Ben Judge
- Born: 18 September 1983 (age 42) Perth, Western Australia, Australia
- Sport country: Australia
- Professional: 2012/2013
- Highest ranking: 83 (July 2012)

= Ben Judge =

Australian snooker player (born 1983)

Ben Judge (born 18 September 1983) is a former Australian professional snooker player from Perth.

==Snooker career==
Judge, as an amateur played in a pre-qualifying match for the 2000 World Snooker Championship losing 5–3 to Atthasit Mahitthi. In 2011, Judge attempted the qualify for the World Snooker Tour via the Q School but was unsuccessful. A year later, Judge won a place on the professional tour for the 2012–13 and 2013–14 seasons after winning the 2012 Oceania Championship, 6–2 over James Mifsud. He had two wins, one against Sam Baird in the Last 96 stage of the 2012 Shanghai Masters qualifiers and the other against Alan McManus in the 2012 Gdynia Open Last 128 stage. He last played in the qualifiers for the 2013 German Masters in November 2012 and resigned from the tour in November 2013.

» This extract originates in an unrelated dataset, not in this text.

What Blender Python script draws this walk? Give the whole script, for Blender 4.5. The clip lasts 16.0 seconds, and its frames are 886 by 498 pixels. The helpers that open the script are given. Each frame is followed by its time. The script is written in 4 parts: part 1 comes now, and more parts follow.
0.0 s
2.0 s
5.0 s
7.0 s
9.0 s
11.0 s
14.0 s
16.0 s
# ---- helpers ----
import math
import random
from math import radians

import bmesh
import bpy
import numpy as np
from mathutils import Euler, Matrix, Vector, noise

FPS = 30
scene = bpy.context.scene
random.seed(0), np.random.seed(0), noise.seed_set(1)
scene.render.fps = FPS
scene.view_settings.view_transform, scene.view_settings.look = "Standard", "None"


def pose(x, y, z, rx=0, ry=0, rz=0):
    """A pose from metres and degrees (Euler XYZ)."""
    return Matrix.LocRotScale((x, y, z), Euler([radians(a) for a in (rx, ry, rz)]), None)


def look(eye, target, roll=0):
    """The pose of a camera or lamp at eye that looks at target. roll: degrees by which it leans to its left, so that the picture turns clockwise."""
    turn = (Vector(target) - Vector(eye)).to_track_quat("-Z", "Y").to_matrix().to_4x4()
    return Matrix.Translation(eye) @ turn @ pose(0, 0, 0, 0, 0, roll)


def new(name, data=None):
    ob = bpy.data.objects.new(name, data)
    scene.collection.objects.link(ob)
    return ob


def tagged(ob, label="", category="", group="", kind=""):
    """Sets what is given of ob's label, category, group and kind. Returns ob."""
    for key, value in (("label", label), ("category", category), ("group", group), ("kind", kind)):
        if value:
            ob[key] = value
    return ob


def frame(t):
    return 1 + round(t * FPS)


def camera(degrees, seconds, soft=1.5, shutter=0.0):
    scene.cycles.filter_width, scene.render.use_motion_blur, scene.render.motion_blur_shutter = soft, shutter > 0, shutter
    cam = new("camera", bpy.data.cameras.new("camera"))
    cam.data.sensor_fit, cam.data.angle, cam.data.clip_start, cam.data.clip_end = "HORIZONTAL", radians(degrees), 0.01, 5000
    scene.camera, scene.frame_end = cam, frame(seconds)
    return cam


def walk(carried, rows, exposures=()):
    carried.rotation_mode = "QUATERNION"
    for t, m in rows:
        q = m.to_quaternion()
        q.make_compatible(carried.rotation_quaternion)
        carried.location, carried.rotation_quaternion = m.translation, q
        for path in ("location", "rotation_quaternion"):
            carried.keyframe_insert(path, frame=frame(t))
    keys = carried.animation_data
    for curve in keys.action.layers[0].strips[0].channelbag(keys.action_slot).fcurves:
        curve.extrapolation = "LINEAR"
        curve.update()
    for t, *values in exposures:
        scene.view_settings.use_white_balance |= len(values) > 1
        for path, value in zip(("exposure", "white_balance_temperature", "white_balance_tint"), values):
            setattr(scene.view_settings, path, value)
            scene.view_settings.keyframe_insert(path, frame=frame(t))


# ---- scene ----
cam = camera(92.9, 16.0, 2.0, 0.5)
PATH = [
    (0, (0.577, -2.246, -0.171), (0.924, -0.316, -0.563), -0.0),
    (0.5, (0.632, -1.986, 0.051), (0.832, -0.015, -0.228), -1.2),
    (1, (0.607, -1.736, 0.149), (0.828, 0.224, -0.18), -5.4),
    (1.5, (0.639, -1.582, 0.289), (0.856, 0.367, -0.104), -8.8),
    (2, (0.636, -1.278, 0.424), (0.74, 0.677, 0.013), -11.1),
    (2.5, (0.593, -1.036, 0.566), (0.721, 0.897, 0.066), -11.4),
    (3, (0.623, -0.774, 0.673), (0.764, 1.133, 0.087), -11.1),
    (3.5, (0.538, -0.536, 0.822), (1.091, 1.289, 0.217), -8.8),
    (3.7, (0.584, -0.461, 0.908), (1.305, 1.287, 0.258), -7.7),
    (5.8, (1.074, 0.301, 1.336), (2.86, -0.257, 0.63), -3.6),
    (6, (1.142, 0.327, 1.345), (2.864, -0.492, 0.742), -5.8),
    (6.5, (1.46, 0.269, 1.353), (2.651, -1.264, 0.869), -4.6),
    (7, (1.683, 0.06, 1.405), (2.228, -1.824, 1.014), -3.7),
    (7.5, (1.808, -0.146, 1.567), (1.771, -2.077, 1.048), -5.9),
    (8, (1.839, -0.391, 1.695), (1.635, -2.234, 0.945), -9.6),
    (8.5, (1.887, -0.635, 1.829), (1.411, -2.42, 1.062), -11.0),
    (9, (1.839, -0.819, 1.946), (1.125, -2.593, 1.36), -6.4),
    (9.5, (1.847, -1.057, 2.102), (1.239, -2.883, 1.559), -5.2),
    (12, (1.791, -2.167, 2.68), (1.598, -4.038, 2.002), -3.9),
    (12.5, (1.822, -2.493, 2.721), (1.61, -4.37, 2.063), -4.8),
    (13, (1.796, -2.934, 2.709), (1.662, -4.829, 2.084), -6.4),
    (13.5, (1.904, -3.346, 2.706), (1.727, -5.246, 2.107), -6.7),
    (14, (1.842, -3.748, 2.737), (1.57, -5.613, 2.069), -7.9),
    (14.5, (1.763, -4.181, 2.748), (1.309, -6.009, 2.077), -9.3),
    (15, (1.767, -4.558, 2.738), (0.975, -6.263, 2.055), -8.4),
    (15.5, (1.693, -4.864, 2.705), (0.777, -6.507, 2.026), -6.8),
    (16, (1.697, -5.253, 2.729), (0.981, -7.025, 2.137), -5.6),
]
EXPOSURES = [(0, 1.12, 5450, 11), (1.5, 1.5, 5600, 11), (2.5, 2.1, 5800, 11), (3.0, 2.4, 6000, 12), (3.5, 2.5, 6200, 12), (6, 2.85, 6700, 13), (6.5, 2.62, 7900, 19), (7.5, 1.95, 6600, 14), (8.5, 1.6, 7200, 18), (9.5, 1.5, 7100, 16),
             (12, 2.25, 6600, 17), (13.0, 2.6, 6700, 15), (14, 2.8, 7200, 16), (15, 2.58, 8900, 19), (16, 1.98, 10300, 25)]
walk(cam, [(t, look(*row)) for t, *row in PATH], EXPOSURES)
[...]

Judge won two group matches at the 2014 Six-red World Championship to qualify for the last 32, where Stephen Maguire beat him 6–4. He was eliminated in the group stage a year later and was defeated in the wildcard of the 2015 Australian Goldfields Open by Matthew Selt.

==Performance and rankings timeline==

| Tournament | 1999/ 00 | 2012/ 13 | 2014/ 15 |
| Ranking |  |  |  |
Ranking Tournaments
| Wuxi Classic | NH | LQ | A |
| Australian Goldfields Open | NH | LQ | A |
| Shanghai Masters | NH | LQ | A |
| International Championship | NH | LQ | A |
| UK Championship | A | LQ | A |
| German Masters | NH | LQ | A |
| Players Tour Championship Finals | NH | DNQ | A |
| World Championship | LQ | A | A |
Non-Ranking Tournaments
| Six-red World Championship | NH | RR | 2R |

Performance Table Legend
| LQ | lost in the qualifying draw | #R | lost in the early rounds of the tournament (WR = Wildcard round, RR = Round robin) | QF | lost in the quarter-finals |
| SF | lost in the semi-finals | F | lost in the final | W | won the tournament |
| DNQ | did not qualify for the tournament | A | did not participate in the tournament | WD | withdrew from the tournament |

| NH / Not Held |  |  |  | means an event was not held. |
| NR / Non-Ranking Event |  |  |  | means an event is/was no longer a ranking event. |
| R / Ranking Event |  |  |  | means an event is/was a ranking event. |
| MR / Minor-Ranking Event |  |  |  | means an event is/was a minor-ranking event. |

==Notes==
A. Judge resigned from the tour in November 2013, halfway through the 2013–14 season.